California currently ranks seventh highest in the country when it comes to total taxes and fees, according to figures the American Petroleum Institute calculated. The recent increase makes California the second-highest gas tax in the country behind Pennsylvania. The Golden State’s gas tax would increase from 40 to 52 cpg.
Outrageously Strict Fuel Formula Mixture
California’s strict environmental rules mandate gasoline sold within the state be produced according to strict formulas designed to reduce pollution. Unfortunately for citizens, the exotic formula makes a gallon of gas more expensive and difficult to produce. Few refineries outside the state are equipped to produce it.
Worse yet, the gasoline formula changes multiple times a year, switching from a winter recipe to a summer blend designed to slow down evaporation. The summer blend is even more expensive and trickier to make, thereby elevating the risk of refinery mishaps. Refiners also use up inventories of either blend before the switch, increasing the risk of price volatility.
No Interstate Pipelines And Few Refineries
Interstate pipelines could funnel gasoline quickly and cheaply to California, but no such pipelines exist connecting West Coast refineries to the Golden State. The state must therefore get the bulk of its fuel from ship or truck.
Only when pump prices are soaring inside California is it worth it to pay those transportation costs for refiners capable of producing California’s gasoline formula. The state’s refineries also tend to keep inventories tighter than the national average, federal energy statistics show.
As a result, prices surge quickly when a disruption occurs from events such as machinery breakdowns, power outages or labor problems.

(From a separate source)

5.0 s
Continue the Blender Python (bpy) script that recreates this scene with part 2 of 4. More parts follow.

Imports of gas into California increased to more than 10 times their typical level after an explosion in 2015 took an ExxonMobil refinery in the state offline. State officials accepted thousands of barrels of refined oil from Russia and India at the time.
California Gas Stations Are Disappearing
California officials have increasingly rezoned land leading to more housing developments and fewer service stations. Exploding housing prices prompted the decision to rezone, if for no other reason than to relieve the problem and lower rent prices.

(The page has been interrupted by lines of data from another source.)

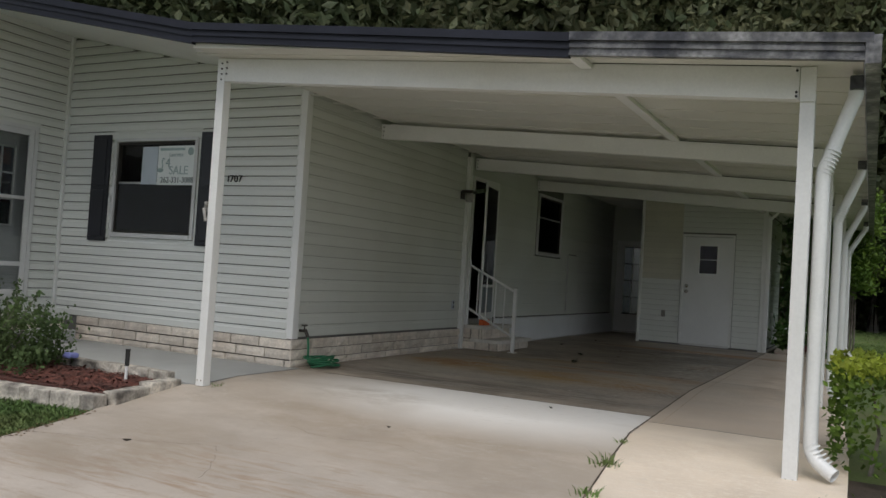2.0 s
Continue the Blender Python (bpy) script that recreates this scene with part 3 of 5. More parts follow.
front_post = carport_post(0.17, -1.40, pan(0.2) - 0.0)
for k in range(4):
    bm = bmesh.new()
    rod(bm, (0.18, -1.452, pan(0.2) - 0.05 - k * 0.045), (0.18, -1.44, pan(0.2) - 0.05 - k * 0.045), 0.007, sides=8)
    part("bolt", bm, M["black"], front_post)
POSTS_R = ((4.785, -1.40), (4.76, 1.95), (4.735, 5.3), (4.705, 8.74))
for x, y in POSTS_R:
    carport_post(x, y, pan(x) - 0.15 if y < 0 else pan(x))
    sp = thing("downspout", "white corrugated metal downspout beside a post", "downspout", "downspouts")
    z0 = ground_z(y)
    zt = pan(XR) + 0.05
    boxpart("outlet_box", M["fascia_worn"], sp, XR - 0.07, XR + 0.005, y + 0.02, y + 0.16, zt - 0.16, zt - 0.08, 0.006, "dark gutter outlet")
    tube("pipe", [(XR - 0.035, y + 0.09, zt - 0.14), (XR - 0.035, y + 0.09, zt - 0.20), (XR - 0.06, y + 0.088, zt - 0.25), (x + 0.13, y + 0.07, zt - 0.56), (x + 0.098, y + 0.06, zt - 0.64), (x + 0.098, y + 0.06, zt - 0.72), (x + 0.098, y + 0.06, 1.0), (x + 0.098, y + 0.06, z0 + 0.24), (x + 0.105, y + 0.055, z0 + 0.16), (x + 0.16, y + 0.02, z0 + 0.09), (x + 0.24, y - 0.02, z0 + 0.05)], 0.042, M["trim"], sp)
    for k in range(6):
        bm = bmesh.new()
        rod(bm, (x + 0.100 + k * 0.017, y + 0.058 - k * 0.005, z0 + 0.20 - k * 0.020), (x + 0.105 + k * 0.017, y + 0.057 - k * 0.005, z0 + 0.194 - k * 0.020), 0.047, sides=12)
        part("elbow_rib", bm, M["trim"], sp)
    for k in range(7):
        bm = bmesh.new()
        rod(bm, (x + 0.100 + k * 0.008, y + 0.061 + k * 0.0012, zt - 0.66 + k * 0.022), (x + 0.102 + k * 0.008, y + 0.062 + k * 0.0012, zt - 0.653 + k * 0.022), 0.047, sides=12)
        part("elbow_rib", bm, M["trim"], sp)

# ---- siding, corner trims ----
siding(wall_front, "y", 0.0, -1, XP + 0.05, -0.055, 0.268, lambda u: soffit_z(u) + 0.03, [(-2.74, -1.40, 1.21, 2.37)], h=0.104)
siding(wall_porch, "y", YP, -1, XL + 0.05, XP - 0.06, -0.05, lambda u: soffit_z(u) + 0.03, [(-6.66, -5.26, 1.22, 2.40)], lip=0.025, lo=0.016)
siding(wall_entry, "x", XP, 1, YP + 0.06, -0.045, 0.03, lambda u: soffit_z(XP) + 0.03, [(-1.25, -0.38, 0.2, 2.47)])
# Side wall boards take the darker shade-toned siding.
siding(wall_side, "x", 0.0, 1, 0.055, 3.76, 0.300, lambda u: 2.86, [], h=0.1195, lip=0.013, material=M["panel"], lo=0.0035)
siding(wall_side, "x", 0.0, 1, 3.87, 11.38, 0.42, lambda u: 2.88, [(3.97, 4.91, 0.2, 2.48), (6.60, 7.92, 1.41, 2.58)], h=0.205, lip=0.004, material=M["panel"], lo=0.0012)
for w, a, b, y, lo, hi in ((wall_front, -2.755, -1.385, 0.0, 1.225, 2.345), (wall_porch, -6.675, -5.245, YP, 1.235, 2.385)):
    for c, e in ((lo - 0.10, lo), (hi, hi + 0.13)):
        boxpart("filler_board", M["siding"], w, a, b, y - 0.007, y, c, e)
    for c, e in ((a - 0.05, a + 0.035), (b - 0.035, b + 0.05)):
        boxpart("filler_board", M["siding"], w, c, e, y - 0.006, y, lo, hi)
boxpart("filler_board", M["siding"], wall_entry, XP, XP + 0.007, -1.27, -0.36, 2.452, 2.58)
boxpart("filler_board", M["siding"], wall_entry, XP, XP + 0.007, -1.27, -0.36, 0.10, 0.43)
siding(wall_left, "x", XL, -1, YP + 0.05, 6.0, -0.05, lambda u: 2.72, [])


def corner_trim(x, y, z0, z1, sx, sy, w=0.075):
    bm = bmesh.new()
    box(bm, x - (w if sx > 0 else -0.018) , x + (0.018 if sx > 0 else w), y + (-0.018 if sy < 0 else 0), y + (0 if sy < 0 else 0.018), z0, z1, 0.004)
    box(bm, x + (0 if sx > 0 else -0.018), x + (0.018 if sx > 0 else 0), y + (0 if sy < 0 else -w), y + (w if sy < 0 else 0), z0, z1, 0.004)
    return setting(part("trim", bm, M["trim"]), "white corner trim on the siding", "trim")


corner_trim(0.0, 0.0, 0.285, 2.868, 1, -1)
corner_trim(XP, YP, -0.1, soffit_z(XP), 1, -1)
corner_trim(XL, YP, -0.1, soffit_z(XL) + 0.02, -1, -1)
setting(boxpart("trim", M["trim"], None, XP, XP + 0.045, -0.045, 0.0, 0.2, soffit_z(XP) - 0.01, 0.004), "white inside corner trim", "trim")
setting(boxpart("trim", M["trim"], None, 0.0, 0.05, 3.79, 3.875, 0.0, 2.72, 0.005), "white upright trim where the siding ends", "trim")
setting(boxpart("trim", M["trim"], None, 0.0, 0.03, 3.755, 3.788, 0.285, 2.72, 0.003), "thin white channel beside the siding end", "trim")
for y0, y1 in ((5.045, 8.85), (8.853, 11.38)):
    setting(boxpart("baseboard", M["skirt"], None, 0.0, 0.072, y0, y1, 0.0, 0.400, 0.006), "white skirting panel along the house base", "baseboard")
setting(boxpart("baseboard", M["metal"], None, 0.072, 0.098, 5.09, 11.38, 0.0, 0.016, 0.003), "grey strip at the foot of the skirting", "baseboard")

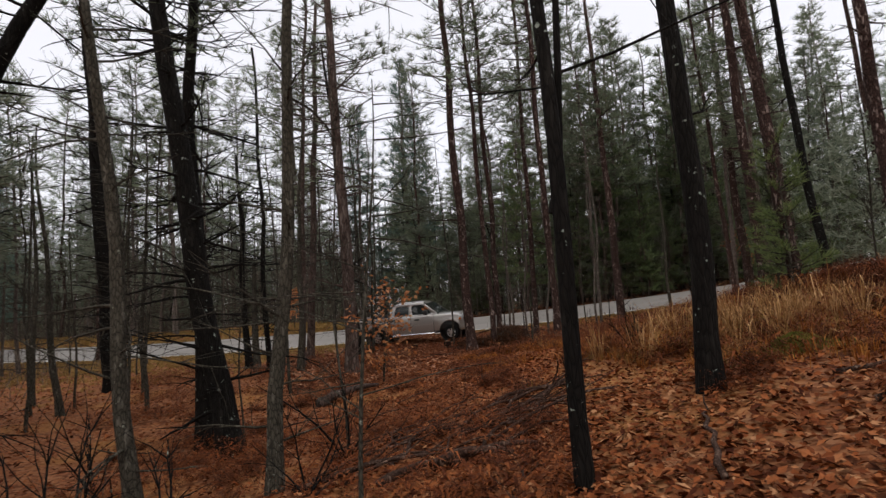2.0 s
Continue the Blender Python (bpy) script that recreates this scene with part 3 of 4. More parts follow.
scatter_box("pole", 42, 22, 62, -8, 29, .85, 1.15, 2.6)
scatter_box("dense", 12, 38, 66, -8, 29, .6, 1.0, 3.0)
scatter_box("bare", 12, 22, 46, -4, 28, .6, 1.0, 2.5)
scatter_box("pole", 24, -34, -8, 10, 44, .85, 1.15, 2.0)
scatter_box("bare", 22, -30, -6.5, 12, 42, .6, 1.0, 1.6)
scatter_box("dense", 6, -40, -16, 6, 40, .6, .9, 3.0)
scatter_box("pole", 8, -16, 22, -22, -4, .8, 1.0, 3.0)


def woods(name, spots, tall, size, per, mat, label, seed, width=.06):
    """A far belt of foliage, too deep and fine to pick apart."""
    r_rng = random.Random(seed)
    g = Geo()
    for x, y in spots:
        z = ground_z(x, y) + tall * r_rng.random() ** 1.2
        tuft(g, Vector((x, y, z)), Vector((0, 0, .3)), size * r_rng.uniform(.6, 1.3), per, r_rng, width)
    return stuff(name, g, mat, label, "woods")


def belt(count, x0, x1, d0, d1):
    return [(x, road_far(x)[0] + rng.uniform(d0, d1)) for x in (rng.uniform(x0, x1) for _ in range(count))]


def patch(count, x0, x1, y0, y1):
    return [(x, y) for x, y in ((rng.uniform(x0, x1), rng.uniform(y0, y1)) for _ in range(count)) if y < road_edge(x)[0] - 2 or y > road_far(x)[0] + 3]


woods("far_woods", belt(8000, 9, 68, 10, 34), 9.5, .85, 10, M_PINE, "deep dark evergreen wood behind the road", 501)
# these four belts wear the paler needles that stand in for haze
woods("far_woods", belt(15000, -75, 8, 11, 50), 9.0, .9, 9, M_HAZED, "grey-green pine wood in the distance, paled by haze", 502)
woods("far_woods", patch(12500, 25, 50, -4, 29), 8.0, .55, 9, M_HAZED, "hazy young pines over the rise", 505)
woods("far_woods", patch(6000, 48, 82, -14, 40), 10.0, .8, 9, M_HAZED, "evergreen wood behind the rise", 503)
woods("far_woods", patch(6500, -70, -22, -6, 42), 12.0, .9, 9, M_HAZED, "pine wood beyond the low ground", 504)
g = Geo()
for x, y in [q for q in belt(5200, -60, 50, 2, 30) if q[0] > 6 or q[1] > road_far(q[0])[0] + 7] + patch(900, 26, 60, -6, 30) + patch(900, -34, -9, 8, 40):
    h, z = rng.uniform(.8, 4.5), ground_z(x, y) - .05
    p, t = Vector((x, y, z)), Vector((rng.uniform(-.6, .6), rng.uniform(-.6, .6), 1)).normalized()
    s = Vector((rng.uniform(-1, 1), rng.uniform(-1, 1), 0)).normalized() * .014
    g.face(p - s, p + s, p + t * h)
    for _ in range(6):
        q = p + t * h * rng.uniform(.2, .85)
        g.face(q - s * .6, q + s * .6, q + (t + Vector((rng.uniform(-1, 1), rng.uniform(-1, 1), rng.uniform(-.3, .6)))) * h * rng.uniform(.15, .4))
for x, y in belt(3000, -60, 9, 9, 36):
    h, z = rng.uniform(4, 12), ground_z(x, y) - .05
    p, t = Vector((x, y, z)), Vector((rng.uniform(-.12, .12), rng.uniform(-.12, .12), 1)).normalized()
    s = Vector((rng.uniform(-1, 1), rng.uniform(-1, 1), 0)).normalized() * .018
    g.face(p - s, p + s, p + t * h)
    for _ in range(9):
        q = p + t * h * rng.uniform(.3, .9)
        g.face(q - s * .45, q + s * .45, q + (t + Vector((rng.uniform(-.7, .7), rng.uniform(-.7, .7), 0))) * h * rng.uniform(.08, .22))
stuff("underbrush", g, M_BRUSH, "tangled leafless grey underbrush in the wood", "underbrush")
g, pale = Geo(), Geo()
for x, y in belt(520, -70, 66, 4, 50) + patch(120, 34, 80, -14, 34) + patch(120, -60, -14, 0, 42):
    h, z, r = rng.uniform(7, 15), ground_z(x, y) - .1, rng.uniform(.04, .12)
    e = Vector((x + rng.uniform(-.4, .4), y + rng.uniform(-.4, .4), z + h))
    (g if rng.random() < .5 else pale).tube([(x, y, z), e], [r, r * .4], 5)
stuff("far_trunks", pale, M_TWIG, "pale slim trunks deep in the wood", "woods", True)
stuff("far_trunks", g, M_THIN, "countless slim trunks deep in the wood", "woods", True)

# ---- the pickup truck ----
TRUCK = new("pickup_truck")
TRUCK.matrix_world = pose(4.228, 31.115, 0.512, 5, -1.35, -30.4)
tagged(TRUCK, "silver-beige crew-cab pickup truck parked on the leafy roadside", "pickup truck")
WB, WIDE = 3.645, 2.0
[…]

Median monthly rent for a single-bedroom home in San Francisco is roughly $3,400, according to industry tracker Zumper. Median rent for a similar home in Las Vegas, meanwhile, is $925 and $945 in Phoenix. Subsequently, more than 23 gas stations have closed in San Francisco since 2010.
There are also 40% fewer gas stations in the city than there were just a decade earlier. Fewer stations mean less access for drivers and a lack of competition among retailers — more than 90% of California’s 10,000 gas stations are affiliated with major corporations, according to a 2015 report from the Los Angeles Times.
Antagonistic To Fossil Fuels
San Francisco, Oakland and San Mateo in California opened a lawsuit asserting five oil companies, including Exxon and Chevron, should pay huge sums of money for contributing to man-made global warming. Oakland has also sought to prevent energy companies in Wyoming and Montana’s Powder River Basin from transporting their coal from the city’s ports to international markets.
California faces a tough situation if the lawsuits miss their mark. Nearly 40% of the state’s crude oil is produced inside the Golden State, even though California lacks refineries. Exxon, Chevron and others being sued will almost certainly pull out of California if the litigation is successful. The oil industry also contributes $66 billion of gross income for 2.7% of the state’s gross domestic product.
State lawmakers are also teeing off against traditional automakers. Democratic state Assemblymember Phil Ting, for instance, introduced a bill in 2018 that would, if passed, ban the sale of gas-powered cars produced after 2040. He said California drivers must adopt electric vehicles if the state is going to reduce greenhouse gas emissions. Ting wants a full shift to electric vehicles.
Californians haven’t gotten the memo. Electric vehicle sales in California amount to less than 5% of the state’s overall car sales, despite the Golden State’s title as a champion for the electric vehicle market. Analysts, meanwhile, said the market for these types of vehicles is not anywhere near large enough to overcome gas-powered vehicles. The state’s belligerent attitude toward fossil fuels places a lot of downward pressure on California’s already taxed energy market.
Lack Of Political Party Diversity
The Democratic Party owns supermajorities in both chambers of the California State Legislature. Democrats have maintained a death grip on the state since 1998, when an overwhelming number of Californians voted for Davis, a Democrat who was later recalled over rising gas prices, among other issues.
Six of eight Democratic candidates for statewide offices won in 1998, which allowed the party to increase its majority in the state Assembly from 43 to 48 and in the state Senate from 23 to 25. The party made further inroads across the state during the 2012 elections, winning races in traditionally Republican areas.
San Diego, once a Republican stronghold, elected a Democratic mayor for the first time since 1988. California Democrats padded to their electoral success during the 2018 midterm elections, which was fueled in part by the state’s opposition to President Donald Trump’s policies.
The lack of political parity in California makes injecting different ideas into the state nearly impossible, Dave Hackett, an expert on fuel and transportation issues in California, told the DCNF in 2018. He is the president of Stillwater Associates, a consulting firm focused on helping energy companies.
“Why aren’t normal market forces driving down the prices?” Hackett rhetorically asked before answering. “It began when one party got control of the legislature. They took all of it in the one direction the one party wanted to go in without the other party off-setting.”